Investors who had stuck with the Heineken-owned company saw its share price slide 12% in 2023 and another 12% in 2024, a sobering performance in a market where other consumer stocks found respite.
A N548.7 billion rights issue in 2024, the largest in the company’s history appears to provide a life raft.
The company’s Q4 2024 results suggest it might be working. Revenue soared 89%, and, more importantly, net finance costs dropped by 75%, as the fresh capital injection was used to deleverage its FX exposure.
Management affirmed during the February 14 earnings call: “The proceeds from the rights issue have been utilized to significantly reduce future currency risks.”
For the first time in two years, NB eked out a quarterly profit. This helped to push the full-year revenue to N1.1 trillion marking 81% YoY growth. The bulk of this surge was not driven by a major expansion in demand but by aggressive price hikes; first in August 2023, and again in February 2024 as the company sought to offset rising inflation and currency devaluation.

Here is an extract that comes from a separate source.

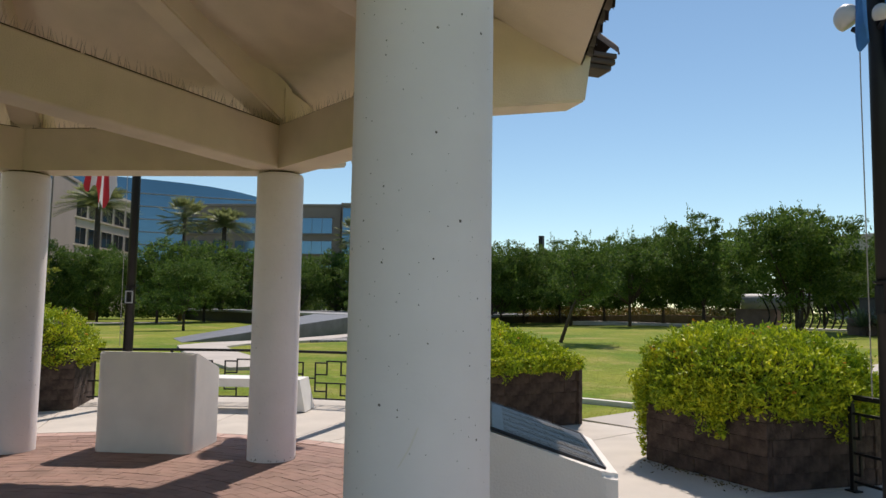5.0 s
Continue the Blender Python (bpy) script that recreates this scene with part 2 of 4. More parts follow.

According to the Heineken N.V. reports on 2024 full-year results, net revenue in Nigeria grew organically in the high seventies, driven primarily by significant price increases to counter inflation and a material currency devaluation.
Despite these pressures, total volume still grew in the low teens, with beer volume growth in the mid-teens, ahead of the market. The company navigated surging inflation and severe currency devaluation through a combination of gross savings initiatives to manage costs, the temporary suspension of two breweries and disposal of its stake in Champion Breweries.
But in an economy where inflation hovers above 33% and food inflation exceeds 40%, disposable incomes are shrinking, and discretionary spending is under severe pressure, raising concerns about the long-term sustainability of demand in the beer market.
While some middle-class consumers may tolerate a higher tab for a bottle of Heineken or Desperados, the mass market NB’s bread and butter has fewer options beyond belt-tightening.
The restructuring in 2024, including the right issue has greatly improved the company’s financial health. Before the restructuring, for every N1 of its own money (equity), the company had N5.40 in debt; meaning it was heavily reliant on borrowed funds. Now, that number has dropped to just 45 kobo of debt for every N1 of equity, making it much more financially stable.
Similarly, its equity multiplier; a measure of how much debt is used to finance assets has fallen sharply, meaning the company now relies more on its own funds rather than borrowed money to run its operations.
But this does not mean it has turned the corner?. Despite revenue growth and cost-cutting measures including shutting two breweries and selling its stake in Champion Breweries operating profit margins still dropped to 6.45%.
At the same time, NB’s interest coverage ratio declined from 1.22x in 2023 to 0.71x in 2024, an alarming signal that earnings are struggling to keep up with debt obligations.
To make matters worse, net finance costs surged by 34%, driven by currency devaluation and high borrowing costs, pushing pre-tax losses deeper into the red from N145.2 billion in 2023 to N182.9 billion in 2024.